The conflict was a landmark piece of the history of American conservation, as this may have been the first time an organization like the Sierra Club reached out to individual citizens to rally to the cause.
This essay shares similarities with Muir’s description of the valley in “Features of the Proposed Yosemite National Park,” with added notes about the proposed dam development.
Dam Hetch Hetchy! As well dam for water-tanks the people’s cathedrals and churches, for no holier temple has ever been consecrated by the heart of man. [817]
18) Cedar Keys
In a change of pace from the other essays in the volume, this passage is pulled from Muir’s Thousand Mile Walk to the Gulf. Posthumously published, the book chronicles one of Muir’s early adventures, before he’d ever set eyes on the Sierra.
Cedar Keys is about his time spent on the west coast of Florida, including a serious bout with malaria.
The universe would be incomplete without man; but it would also be incomplete without the smallest transmicroscopic creature that dwells beyond our conceitful eyes and knowledge. [826]
19) Save the Redwoods
The volume ends with a concise essay about the state of California’s Redwood trees, and the argument to protect them.

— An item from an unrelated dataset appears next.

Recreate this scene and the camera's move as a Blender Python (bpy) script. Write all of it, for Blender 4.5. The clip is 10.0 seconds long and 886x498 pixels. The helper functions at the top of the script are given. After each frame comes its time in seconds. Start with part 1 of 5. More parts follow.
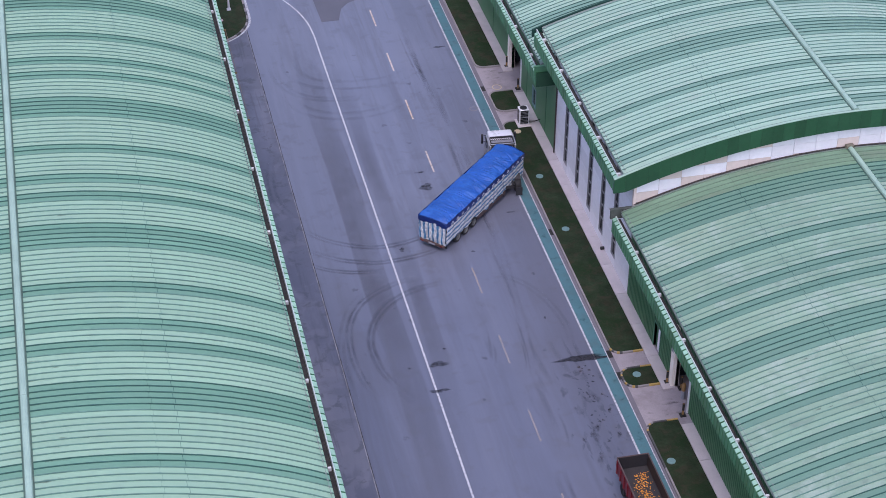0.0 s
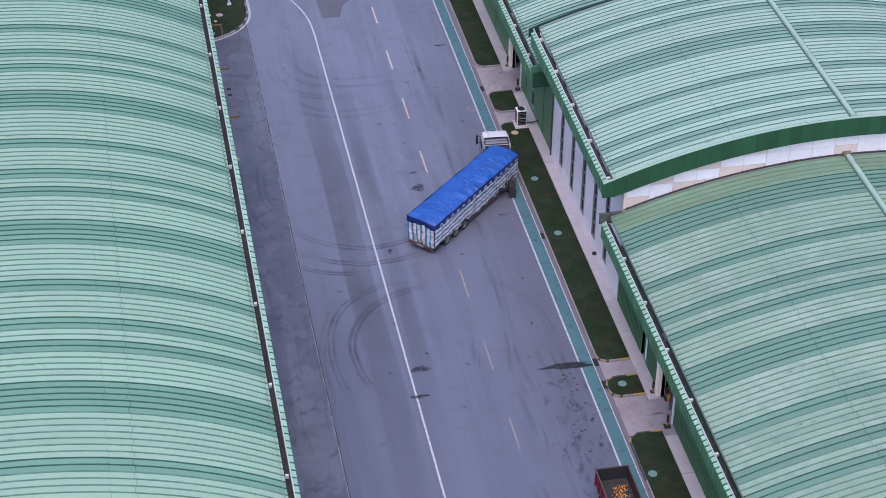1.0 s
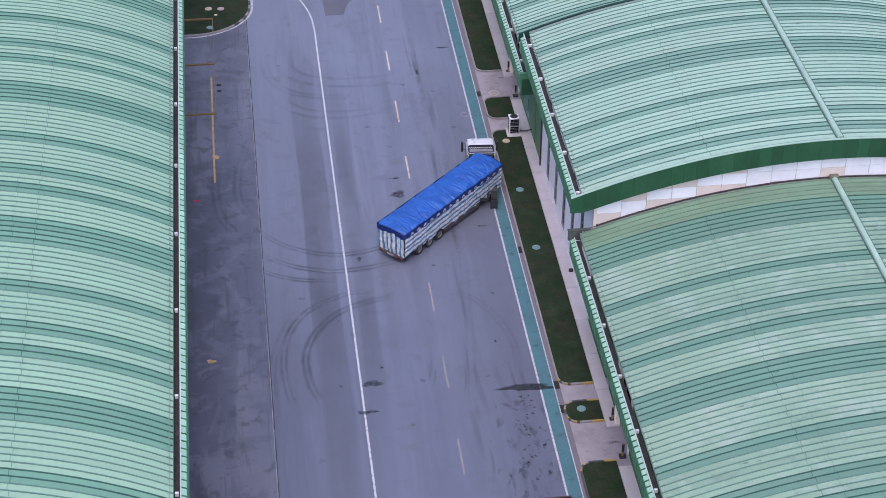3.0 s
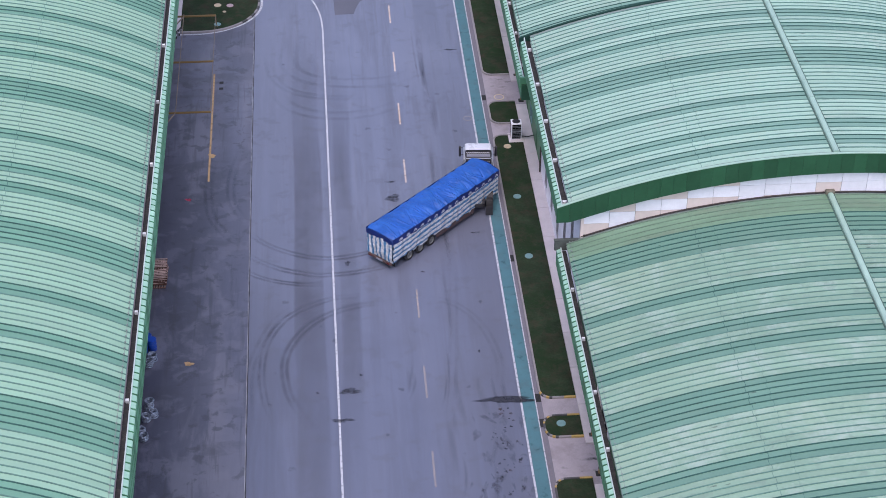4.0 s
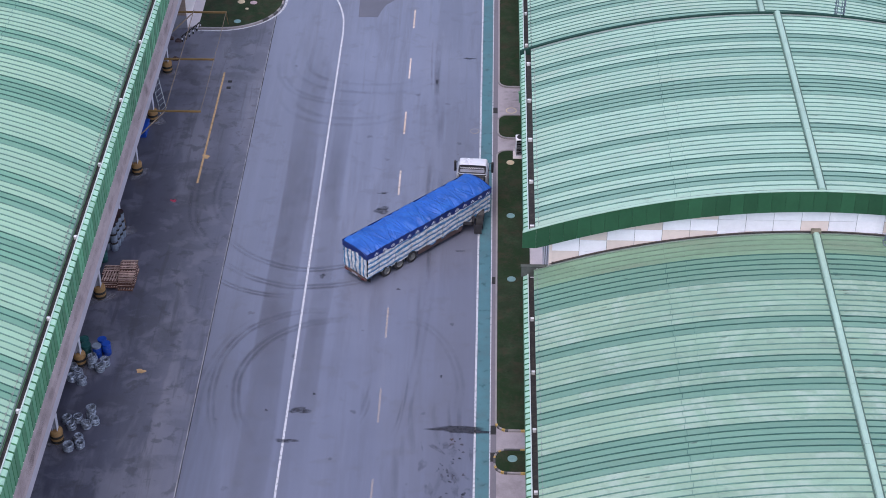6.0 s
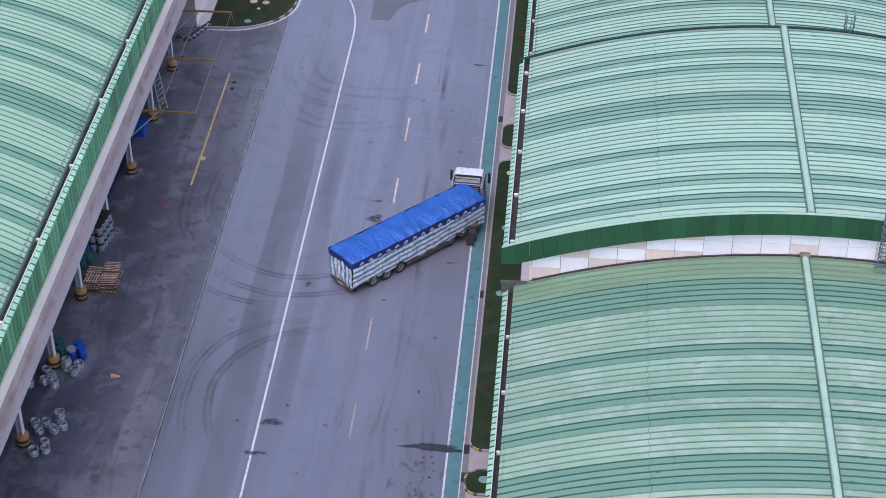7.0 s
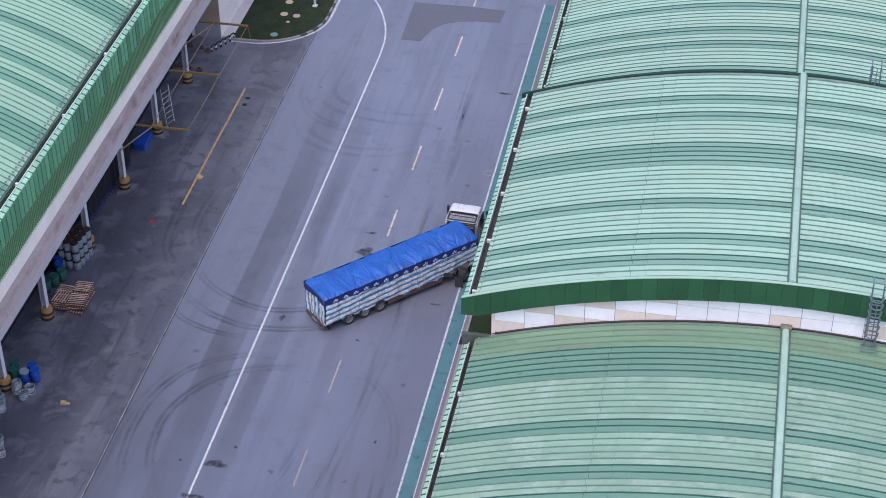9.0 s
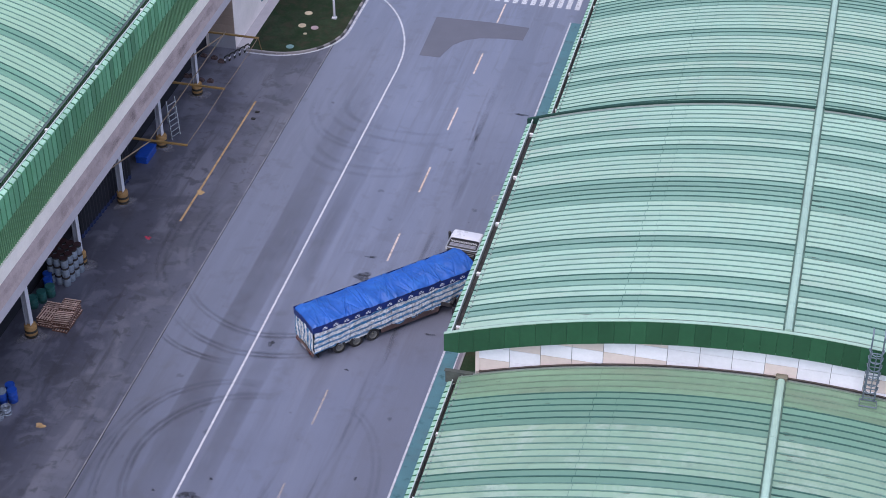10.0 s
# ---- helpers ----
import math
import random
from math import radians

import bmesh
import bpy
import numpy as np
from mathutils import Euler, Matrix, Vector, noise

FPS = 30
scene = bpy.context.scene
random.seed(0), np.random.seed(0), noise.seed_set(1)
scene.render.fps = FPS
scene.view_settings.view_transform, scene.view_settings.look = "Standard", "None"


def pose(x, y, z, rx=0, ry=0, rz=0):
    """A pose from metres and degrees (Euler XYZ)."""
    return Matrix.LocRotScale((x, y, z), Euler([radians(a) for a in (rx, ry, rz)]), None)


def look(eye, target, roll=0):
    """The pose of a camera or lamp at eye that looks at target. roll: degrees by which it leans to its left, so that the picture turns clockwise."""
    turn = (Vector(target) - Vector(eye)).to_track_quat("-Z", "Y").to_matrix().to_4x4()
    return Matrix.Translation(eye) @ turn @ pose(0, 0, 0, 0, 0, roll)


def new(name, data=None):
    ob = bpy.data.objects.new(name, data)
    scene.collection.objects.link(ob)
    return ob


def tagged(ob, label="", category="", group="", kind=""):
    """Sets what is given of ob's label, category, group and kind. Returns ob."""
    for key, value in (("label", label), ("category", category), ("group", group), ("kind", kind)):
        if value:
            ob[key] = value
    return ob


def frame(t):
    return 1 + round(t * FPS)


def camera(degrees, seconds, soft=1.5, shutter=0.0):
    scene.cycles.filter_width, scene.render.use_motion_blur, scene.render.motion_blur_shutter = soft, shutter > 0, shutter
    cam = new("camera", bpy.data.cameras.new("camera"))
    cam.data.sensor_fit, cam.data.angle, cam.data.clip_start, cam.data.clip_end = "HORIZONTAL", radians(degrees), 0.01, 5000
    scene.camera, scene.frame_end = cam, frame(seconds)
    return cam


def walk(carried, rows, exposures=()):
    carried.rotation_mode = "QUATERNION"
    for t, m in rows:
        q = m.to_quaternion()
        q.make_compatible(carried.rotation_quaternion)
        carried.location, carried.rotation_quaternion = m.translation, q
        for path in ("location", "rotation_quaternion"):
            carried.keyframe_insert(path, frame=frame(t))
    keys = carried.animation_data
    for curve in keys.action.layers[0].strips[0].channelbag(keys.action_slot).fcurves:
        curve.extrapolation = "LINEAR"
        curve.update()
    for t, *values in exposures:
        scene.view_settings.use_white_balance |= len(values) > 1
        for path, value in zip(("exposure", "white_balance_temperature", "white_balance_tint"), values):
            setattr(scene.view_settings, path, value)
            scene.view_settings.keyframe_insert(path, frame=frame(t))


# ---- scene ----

To close this summary, Muir has provided a rare bit of wit regarding saving the Redwoods:
No doubt these trees would make good lumber after passing through a sawmill, as George Washington after passing through the hands of a French cook would have made good food. [page 828]
Conclusion
This selection of essays is the perfect way to wrap up Nature Writings, playing a key role in its status as the best collection of Muir’s writings in print.